Writing Fast R Code
Understanding Core Concepts
Vectorization
Vectorization involves replacing explicit loops with vectorized operations. Vectorized operations are generally faster because they leverage optimized internal implementations.
Example:
Using a loop:
n <- 1e6
result <- numeric(n)
for (i in 1:n) {
result[i] <- sqrt(i)
}
Vectorized:
n <- 1e6 result <- sqrt(1:n)
Analysis:
The vectorized version is much faster because it utilizes optimized C-level operations under the hood.
Using Optimized Packages
Certain packages are designed to be faster than base R functions.
- data.table: A package for data manipulation that is faster and more memory-efficient than traditional data frames.
- dplyr: A package for data manipulation that uses vectorized operations and is often faster than base R for filtering and transforming data.
Example with data.table:
library(data.table)
# Create a data.table
dt <- data.table(x = 1:1e6, y = rnorm(1e6))

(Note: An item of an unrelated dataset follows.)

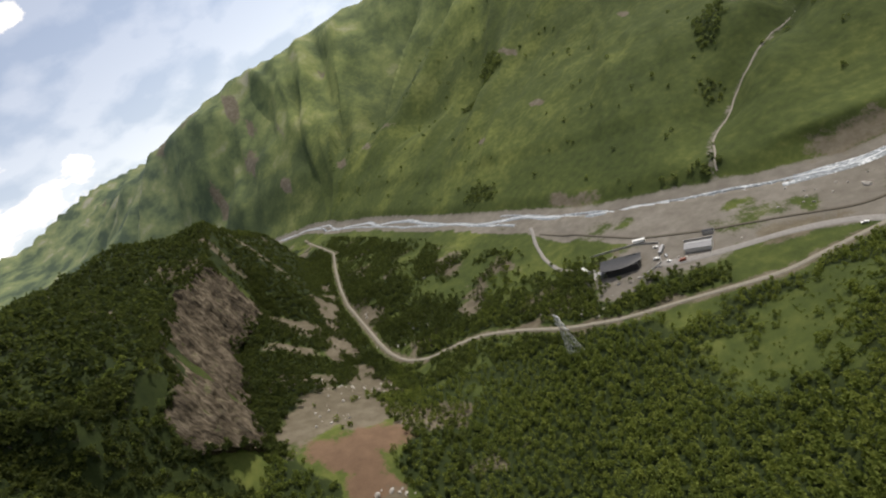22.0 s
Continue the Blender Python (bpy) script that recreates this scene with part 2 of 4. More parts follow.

# Calculation with data.table
system.time({
dt[, z := x^2 + y^2]
})
Optimizing Loops
Although loops are sometimes necessary, they can often be optimized.
Pre-allocating Memory
Pre-allocating memory for vectors or matrices can prevent repeated copying and improve performance.
Example:
n <- 1e6
result <- numeric(n) # Pre-allocate
for (i in 1:n) {
result[i] <- sqrt(i)
}
Without pre-allocation, each iteration might involve creating a new object, which slows down the code.
Using Rcpp
For very computationally intensive loops, Rcpp allows you to write parts of your code in C++ for faster execution.
Example:
Slow R code with a loop:
slow_sum <- function(x) {
result <- 0
for (i in seq_along(x)) {
result <- result + x[i]
}
return(result)
}
C++ code with Rcpp:
#include <Rcpp.h>
using namespace Rcpp;
// [[Rcpp::export]]
double fast_sum(NumericVector x) {
double result = 0;
for (int i = 0; i < x.size(); ++i) {
result += x[i];
}
return result;
}
Usage in R:
library(Rcpp)
sourceCpp("fast_sum.cpp")
x <- rnorm(1e6)
system.time(fast_sum(x))
Function Optimization
Minimizing Function Calls
Function calls in R can introduce overhead. Minimize internal function calls, especially inside loops.
Example:
Inefficient code:
sum_squares <- function(x) {
total <- 0
for (i in seq_along(x)) {
total <- total + x[i]^2
}
return(total)
}
Efficient code:
sum_squares <- function(x) {
sum(x^2)
}
Analysis:
The efficient version uses a single vectorized operation rather than an explicit loop.
Code Profiling
To identify bottlenecks in your code, use profiling tools.
Rprof
Example usage:
Rprof("profile_output.txt")
# Code to profile
Rprof(NULL)
summaryRprof("profile_output.txt")
This provides an overview of the slowest parts of your code.
microbenchmark
For precise comparisons between different implementations:
library(microbenchmark) microbenchmark( slow = slow_sum(x), fast = fast_sum(x) )
Advanced Examples
Handling Large Data
data.table and dplyr are excellent for handling large datasets.
Example with data.table:
library(data.table)
# Create a large data.table
dt <- data.table(a = rnorm(1e7), b = rnorm(1e7))
# Fast transformation
system.time({
dt[, c := a + b]
})
Example with dplyr:
library(dplyr)
# Create a large data frame
df <- tibble(a = rnorm(1e7), b = rnorm(1e7))
# Fast transformation
system.time({
df <- df %>% mutate(c = a + b)
})
Best Practices
- Avoid Unnecessary Copies: Be mindful of operations that create copies of data.
- Regular Profiling: Use profiling tools regularly to identify performance issues.
- Use Efficient Data Structures: For structured data, prefer matrices or data.table.
- Optimize Algorithms: Ensure that the algorithms used are appropriate for the problem.